The Unix source code of sort will be available, but probably difficult to follow.

pavium
Sure! Thanks! I'll take a look at it and see how it does.
Shantia
+3  A: 
  • Detect the position the strings differ first.
  • If both values at that position are numbers:
    • read forward, one character at at time, until you find a non-number in either string.
    • If only one string is non-numeric, it is "smaller"
    • If Both strings are non-numeric at the same point, compare numbers at the earlier detected position
  • Otherwise
    • compare alphabetically the letters at the position
gnarf
Thanks! That easy and I've spent a lot of time trying to make it.
Shantia
Updated it to be a little lighter on memory usage, there is no need to store or capture.
gnarf
+2  A: 

Jeff has a post on this with links to several implementations.

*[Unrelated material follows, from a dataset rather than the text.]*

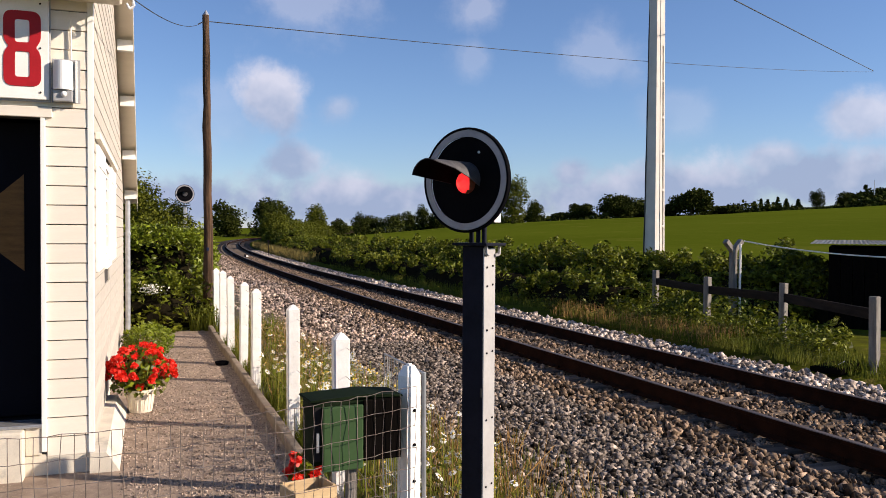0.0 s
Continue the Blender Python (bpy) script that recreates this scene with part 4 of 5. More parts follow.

It appears to be called "natural sorting".

See also this question.

John Fouhy
+1  A: 

PHP: the nat*sort family of functions (natsort, natcasesort, ...)

Perl:

sub natcmp {
    # from http://www.perlmonks.org/?node_id=540890
    my @a = split /(\d+)/, (shift or $a);
    my @b = split /(\d+)/, (shift or $b);

    my $last = min(scalar @a, scalar @b)-1;
    my $cmp;
    for my $i (0 .. $last) {
     unless($i & 1) {  # even
      $cmp = lc $a[$i] cmp lc $b[$i] || $a[$i] cmp $b[$i] and return $cmp;
     } else {  # odd
      $cmp = $a[$i] <=> $b[$i] and return $cmp;
     }
    }
    return scalar @a <=> scalar @b;  # shortest array comes first
}

# ...

@sorted_array = sort natcmp @array;

What you're looking for is called a natural sort.

jnylen
+1  A: 

Others have pointed out that it's called "natural sort". For code, this Python implementation is the simplest I've found. It basically uses a regex to split each string into heterogeneous lists of ints or strings, and then compares those.

This takes advantage of a couple of Python features w.r.t. object comparison. First, that you can compare ints and strings directly (ints sort as less-than any string). Second, that you can compare heterogeneous lists (it compares elements from the beginning until it finds a difference).